(A block of data)
┄┄┄┄┄┄┄┄┄┄

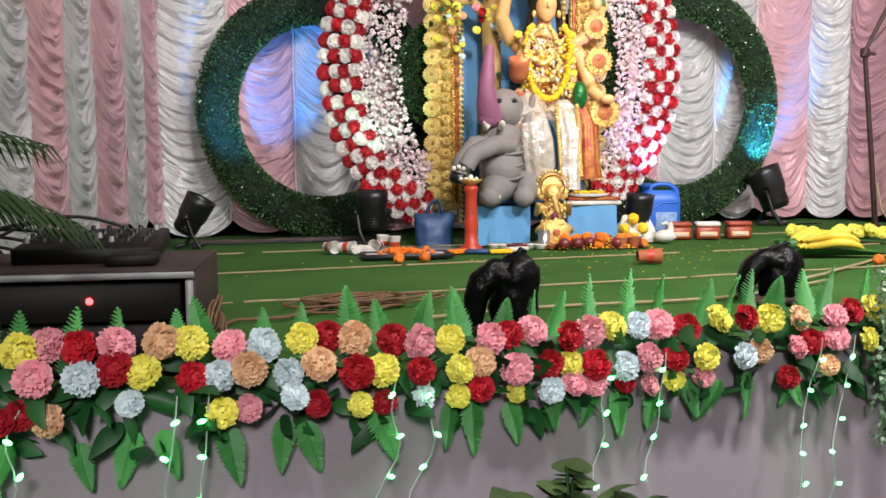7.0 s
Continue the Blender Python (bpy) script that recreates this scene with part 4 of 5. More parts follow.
bx = thing("carton", "open brown cardboard carton lying on its side with clear film inside", "box", (4.28, 1.47, S), -33)
w, d, h = 0.40, 0.26, 0.33
part("panel", Shape().block((0, 0.0, 0.004), (w, d, 0.006), bevel=0.001), CARD, bx)
part("panel", Shape().block((0, 0.0, h), (w, d, 0.006), bevel=0.001), CARD, bx)
part("panel", Shape().block((-w / 2, 0.0, h / 2), (0.006, d, h - 0.01), bevel=0.001), CARD, bx)
part("panel", Shape().block((w / 2, 0.0, h / 2), (0.006, d, h - 0.01), bevel=0.001), CARD, bx)
part("panel", Shape().block((0, d / 2, h / 2), (w - 0.01, 0.006, h - 0.01), bevel=0.001), CARD, bx)
part("flap", Shape().block((w / 2 - 0.065, -d / 2 - 0.012, h / 2), (0.14, 0.005, h - 0.02), rz=-10, bevel=0.001), CARD, bx)
part("flap", Shape().block((0.0, -d / 2 - 0.045, h + 0.012), (w, 0.10, 0.005), rot=Matrix.Rotation(radians(-12), 3, "X"), bevel=0.001), CARD, bx)
part("flap", Shape().block((-w / 2 - 0.02, -d / 2 - 0.03, h / 2), (0.005, 0.09, h - 0.02), rz=-30, bevel=0.001), CARD, bx)


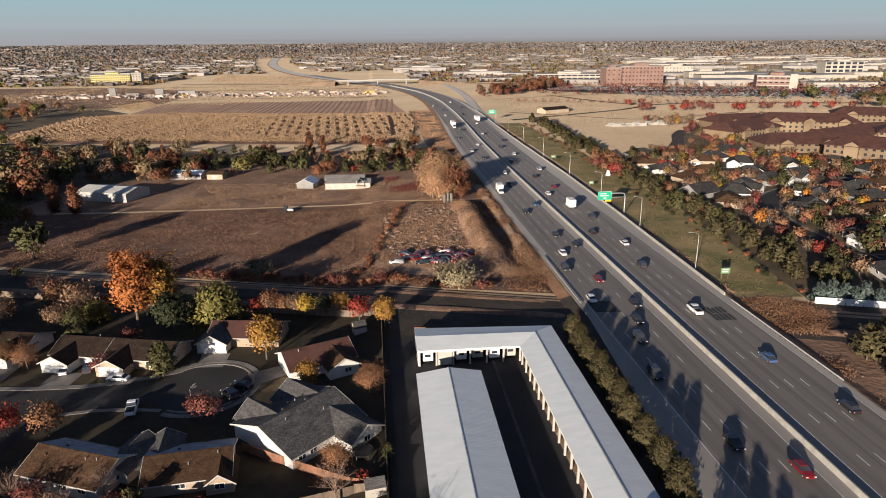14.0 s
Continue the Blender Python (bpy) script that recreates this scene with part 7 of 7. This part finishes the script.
def maize():
    """Tall dry maize with a maze of paths cut into it."""
    rng = np.random.default_rng(12)
    c = []
    poly = [(-200, 382), (18, 327), (26, 420), (24.5, 495), (-205, 566), (-285, 555), (-285, 405)]
    def cut(x, y):
        v = y + 0.26 * x
        if 5.5 < x < 9.2 and 352 < v < 478:
            return True
        if not 352 < v < 488:
            return False
        if x > -95:
            u = x + 400 + 0.06 * v
            col = int(u // 7.6)
            s = v + (col * 37 % 29)
            return u % 7.6 < 3.3 and s % 30.0 < 21.0 and noise.noise((col * 1.7, int(s // 30.0) * 1.3, 4.0)) > -0.7
        u = x + 0.75 * v
        col = int(u // 8.0)
        s = v + (col * 29 % 37)
        return u % 8.0 < 3.6 and s % 38.0 < 29.0 and noise.noise((col * 1.9, int(s // 38.0) * 1.1, 9.0)) > -0.7
    while len(c) < 60000:
        x, y = rng.uniform(-290, 28), rng.uniform(325, 570)
        if inside(x, y, poly) and not cut(x, y):
            c.append((x, y, G(x, y) + 2.6 * rng.uniform(0.35, 0.95)))
    solid("maize", leaf_cloud(c, 3, 0.25, 0.38, rng, 0.9), mat("dry_maize", (0.345, 0.225, 0.132), (0.45, 0.31, 0.19), 0.1, 8, 0.9, 0, island=0.25), "tall dry maize with a maze cut into it", "crop", kind="stuff")


maize()


def bank_z(x, y):
    """Height of the heaps beside the freeway."""
    z = 0.0
    if 62 < y < 156:
        e = min(1, (y - 62) / 20, (156 - y) / 20)
        s = (x - 29 + 0.5 * math.sin((y - 62) / 94 * math.pi)) / 5.0
        if abs(s) < 1:
            z = 3.2 * e * math.cos(s * math.pi / 2) ** 1.1
    if 62 < y < 230 and abs(x - 40.2) < 2.4:
        z = max(z, 1.25 * min(1, (y - 62) / 15, (230 - y) / 15) * math.cos((x - 40.2) / 2.4 * math.pi / 2))
    return z


def scatter(name, region, n, lo, hi, material, label, seed, per=5):
    """Low dry weeds."""
    rng = np.random.default_rng(seed)
    xs, ys = [p[0] for p in region], [p[1] for p in region]
    c = []
    while len(c) < n:
        x, y = rng.uniform(min(xs), max(xs)), rng.uniform(min(ys), max(ys))
        if inside(x, y, region) and noise.noise((x * 0.06, y * 0.06, seed)) > -0.15 and abs(y - 160.3 + 0.052 * (x + 43)) > 2.0:
            c.append((x, y, G(x, y) + bank_z(x, y) + 0.16))
    solid(name, leaf_cloud(c, per, lo, hi * 0.55, rng, min(0.5, 0.22 / lo), up=0.22, tri=True), material, label, "weeds", kind="stuff")


scatter("dry_weeds_field", [(-150, 106), (-20, 64), (40, 47), (41, 157), (-60, 162), (-150, 166)], 30000, 0.9, 0.27, mat("field_weeds", (0.1, 0.053, 0.036), (0.24, 0.145, 0.095), 0.05, 9, 0.95, 0, island=0.35), "low brown weeds in a fallow field", 31, 3)
scatter("rust_weeds_field", [(-150, 112), (-20, 66), (26, 60), (26, 157), (-60, 162), (-150, 166)], 9500, 1.0, 0.26, M_RUST, "clumps of rust-brown weeds in a fallow field", 38)
scatter("straw_weeds_field", [(-100, 165), (24, 158), (30, 200), (-90, 215)], 13000, 0.9, 0.22, M_STRAW, "straw-coloured dry grass by a farm track", 39)
scatter("straw_weeds_mid_field", [(-50, 84), (22, 62), (24, 156), (-35, 160)], 9000, 1.1, 0.2, M_ORANGESTRAW, "orange-brown dry grass in a fallow field", 41, 4)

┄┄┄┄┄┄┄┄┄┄

## INSTRUCTION
Repeat the records word for word. Any picture in them should be left out.

## RESULT OF THIS EXERCISE
7.0 s
Continue the Blender Python (bpy) script that recreates this scene with part 4 of 5. More parts follow.
bx = thing("carton", "open brown cardboard carton lying on its side with clear film inside", "box", (4.28, 1.47, S), -33)
w, d, h = 0.40, 0.26, 0.33
part("panel", Shape().block((0, 0.0, 0.004), (w, d, 0.006), bevel=0.001), CARD, bx)
part("panel", Shape().block((0, 0.0, h), (w, d, 0.006), bevel=0.001), CARD, bx)
part("panel", Shape().block((-w / 2, 0.0, h / 2), (0.006, d, h - 0.01), bevel=0.001), CARD, bx)
part("panel", Shape().block((w / 2, 0.0, h / 2), (0.006, d, h - 0.01), bevel=0.001), CARD, bx)
part("panel", Shape().block((0, d / 2, h / 2), (w - 0.01, 0.006, h - 0.01), bevel=0.001), CARD, bx)
part("flap", Shape().block((w / 2 - 0.065, -d / 2 - 0.012, h / 2), (0.14, 0.005, h - 0.02), rz=-10, bevel=0.001), CARD, bx)
part("flap", Shape().block((0.0, -d / 2 - 0.045, h + 0.012), (w, 0.10, 0.005), rot=Matrix.Rotation(radians(-12), 3, "X"), bevel=0.001), CARD, bx)
part("flap", Shape().block((-w / 2 - 0.02, -d / 2 - 0.03, h / 2), (0.005, 0.09, h - 0.02), rz=-30, bevel=0.001), CARD, bx)


14.0 s
Continue the Blender Python (bpy) script that recreates this scene with part 7 of 7. This part finishes the script.
def maize():
    """Tall dry maize with a maze of paths cut into it."""
    rng = np.random.default_rng(12)
    c = []
    poly = [(-200, 382), (18, 327), (26, 420), (24.5, 495), (-205, 566), (-285, 555), (-285, 405)]
    def cut(x, y):
        v = y + 0.26 * x
        if 5.5 < x < 9.2 and 352 < v < 478:
            return True
        if not 352 < v < 488:
            return False
        if x > -95:
            u = x + 400 + 0.06 * v
            col = int(u // 7.6)
            s = v + (col * 37 % 29)
            return u % 7.6 < 3.3 and s % 30.0 < 21.0 and noise.noise((col * 1.7, int(s // 30.0) * 1.3, 4.0)) > -0.7
        u = x + 0.75 * v
        col = int(u // 8.0)
        s = v + (col * 29 % 37)
        return u % 8.0 < 3.6 and s % 38.0 < 29.0 and noise.noise((col * 1.9, int(s // 38.0) * 1.1, 9.0)) > -0.7
    while len(c) < 60000:
        x, y = rng.uniform(-290, 28), rng.uniform(325, 570)
        if inside(x, y, poly) and not cut(x, y):
            c.append((x, y, G(x, y) + 2.6 * rng.uniform(0.35, 0.95)))
    solid("maize", leaf_cloud(c, 3, 0.25, 0.38, rng, 0.9), mat("dry_maize", (0.345, 0.225, 0.132), (0.45, 0.31, 0.19), 0.1, 8, 0.9, 0, island=0.25), "tall dry maize with a maze cut into it", "crop", kind="stuff")


maize()


def bank_z(x, y):
    """Height of the heaps beside the freeway."""
    z = 0.0
    if 62 < y < 156:
        e = min(1, (y - 62) / 20, (156 - y) / 20)
        s = (x - 29 + 0.5 * math.sin((y - 62) / 94 * math.pi)) / 5.0
        if abs(s) < 1:
            z = 3.2 * e * math.cos(s * math.pi / 2) ** 1.1
    if 62 < y < 230 and abs(x - 40.2) < 2.4:
        z = max(z, 1.25 * min(1, (y - 62) / 15, (230 - y) / 15) * math.cos((x - 40.2) / 2.4 * math.pi / 2))
    return z


def scatter(name, region, n, lo, hi, material, label, seed, per=5):
    """Low dry weeds."""
    rng = np.random.default_rng(seed)
    xs, ys = [p[0] for p in region], [p[1] for p in region]
    c = []
    while len(c) < n:
        x, y = rng.uniform(min(xs), max(xs)), rng.uniform(min(ys), max(ys))
        if inside(x, y, region) and noise.noise((x * 0.06, y * 0.06, seed)) > -0.15 and abs(y - 160.3 + 0.052 * (x + 43)) > 2.0:
            c.append((x, y, G(x, y) + bank_z(x, y) + 0.16))
    solid(name, leaf_cloud(c, per, lo, hi * 0.55, rng, min(0.5, 0.22 / lo), up=0.22, tri=True), material, label, "weeds", kind="stuff")


scatter("dry_weeds_field", [(-150, 106), (-20, 64), (40, 47), (41, 157), (-60, 162), (-150, 166)], 30000, 0.9, 0.27, mat("field_weeds", (0.1, 0.053, 0.036), (0.24, 0.145, 0.095), 0.05, 9, 0.95, 0, island=0.35), "low brown weeds in a fallow field", 31, 3)
scatter("rust_weeds_field", [(-150, 112), (-20, 66), (26, 60), (26, 157), (-60, 162), (-150, 166)], 9500, 1.0, 0.26, M_RUST, "clumps of rust-brown weeds in a fallow field", 38)
scatter("straw_weeds_field", [(-100, 165), (24, 158), (30, 200), (-90, 215)], 13000, 0.9, 0.22, M_STRAW, "straw-coloured dry grass by a farm track", 39)
scatter("straw_weeds_mid_field", [(-50, 84), (22, 62), (24, 156), (-35, 160)], 9000, 1.1, 0.2, M_ORANGESTRAW, "orange-brown dry grass in a fallow field", 41, 4)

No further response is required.